A sweeping survey of how unbelievers have shaped religion, science, and society through the ages.
Hecht (History/Nassau Community College) begins, unsurprisingly, with the Greeks. Much of their philosophy arises with questioning gods who were all too human both in their attributes and their personalities. Questions first raised by Plato and Aristotle remain, even now, at the root of Western thinking on religious questions. The Jews, with an invisible deity, had different issues to settle, growing to some extent out of their history; the authors of Job and Ecclesiastes dealt subtly with questions of guilt, pain, and divine justice. Buddhists discarded the notion of a god early on; their impact on the other religions of Asia was significant. And the Romans, with a perfunctory state religion, turned readily to Skepticism, Epicureanism, and other philosophies that offered advice on living well in this world without worrying what comes after. Christianity, then Islam, threw the focus back onto god-based systems with emphasis on an afterlife; but even these faiths had their doubters, including such central figures as St.

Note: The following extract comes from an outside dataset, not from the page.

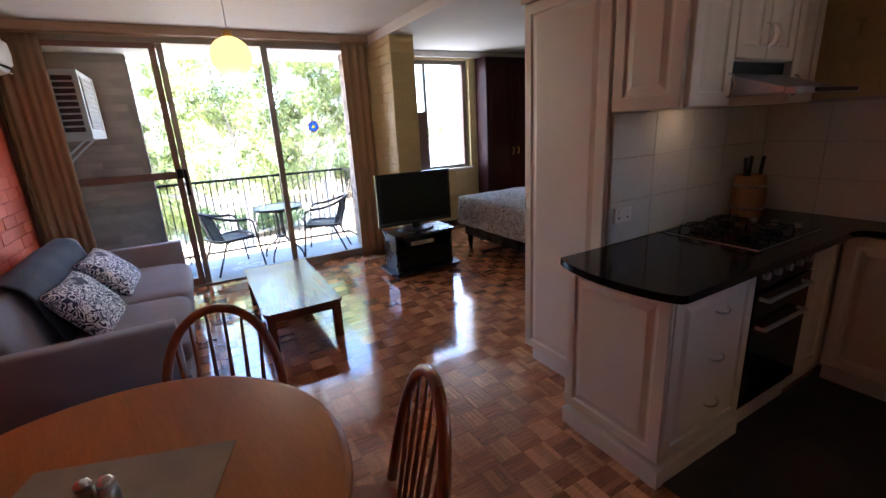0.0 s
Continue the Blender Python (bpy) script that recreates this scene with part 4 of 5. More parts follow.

Augustine (and both Plato and Aristotle contributed to their core beliefs). Hecht follows the thread of doubt and rationalism through the Renaissance, when Galileo and Montaigne began to question the wisdom of the Ancients, to the Enlightenment, when science and rationalism fought on equal terms with a new revival of faith. The final chapters touch on the founders of the modern worldview, from Darwin, Marx, and Freud, right up to the conflict of religions implicit in the post-9/11 world. Along the way, Hecht may have missed a few prominent naysayers, but all the important ones are here, with clear explanations of their contributions.
Sometimes dry, but worth sticking with—a well-rounded treatment of the subject.